Sementara untuk mengisi kekosongan warga karena memang baru anyaran atau tempat
tinggal yang baru dibuat atau dibabad, kemudian Raden Ronggo Leksono
memerintahkan warga Sragen Kecamatan Tangen tepatnya warga Ngrombo, Denanyar,
Sigit, towo sebagian untuk pindah/Hijrah atau bertempat tinggal di Karang Anyar.

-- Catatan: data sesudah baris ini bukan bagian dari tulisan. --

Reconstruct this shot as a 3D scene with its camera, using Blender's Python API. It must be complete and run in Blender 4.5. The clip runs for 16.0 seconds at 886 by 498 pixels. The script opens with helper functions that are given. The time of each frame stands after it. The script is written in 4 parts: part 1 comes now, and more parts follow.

[1] Bapak Djudi atau Djadi bin Sukiman bin Joyo Sentiko adalah seorang
pengajar di MTs Miftahul Huda Karanganyar sejak 17 juli 1993 memegang Mapel
Bahasa Jawa sampai sekarang, selain aktif sebagai pengajar beliau juga
mengabdikan diri pada Pemerintah desa sejak lurah Soekardjan. Disi lain ia juga
aktif dalam berbagai event keagamaan seperti: Sewelasan, Rolasan (Maulidan,
berjanjenan: Maulidirrasul SAW, red), Manaqiban, Pitulasan (Khotmil
Qur’an/tanggal 17 bulan jawa), Jum’at Pon-an, yasin dan Rawatib Tahlil/Tahlilan
dan lain sebagainya. Bapak Djudi adalah salah satu keturunan ke 2 dari Tokoh
Simbah Kyai Ahmad Sudarjan Penyebar pertama Islam di Desa Karanganyar dari garis ibu Mbah salamah
binti Ahmad Sudardjan.
[2] Nyi Ageng Serang bernama asli Raden Ajeng Kustiyah Wulaningsih Retno
Edi (Lahir di Serang, Purwodadi Grobogan Jawa Tengah 1752-Wafat di Yogyakarta,
1828) adalah seorang Pahlawan Nasional Indonesia. Ia adalah anak Pangeran
Ronggo Natapraja (Panembahan Ageng Serang) yang menguasai wilayah terpencil
dari kerajaan Mataram Islam, tepatnya di Serang yang sekarang wilayah
perbatasan Grobogan-Sragen dan Boyolali. Kakaknya bernama Kyai Ageng Serang,
Setelah ayahnya wafat Nyi Ageng Serang menggantikan kedudukan ayahnya dan atas
jasa-jasanya terhadap negara, Nyi Ageng Serang kemudian dikukuhkan sebagai
Pahlawan Nasional berdasarkan SK Presiden RI No. : 084/TK/1974 pada tanggal 13
Desember 1974 di Istana Negara Jakarta.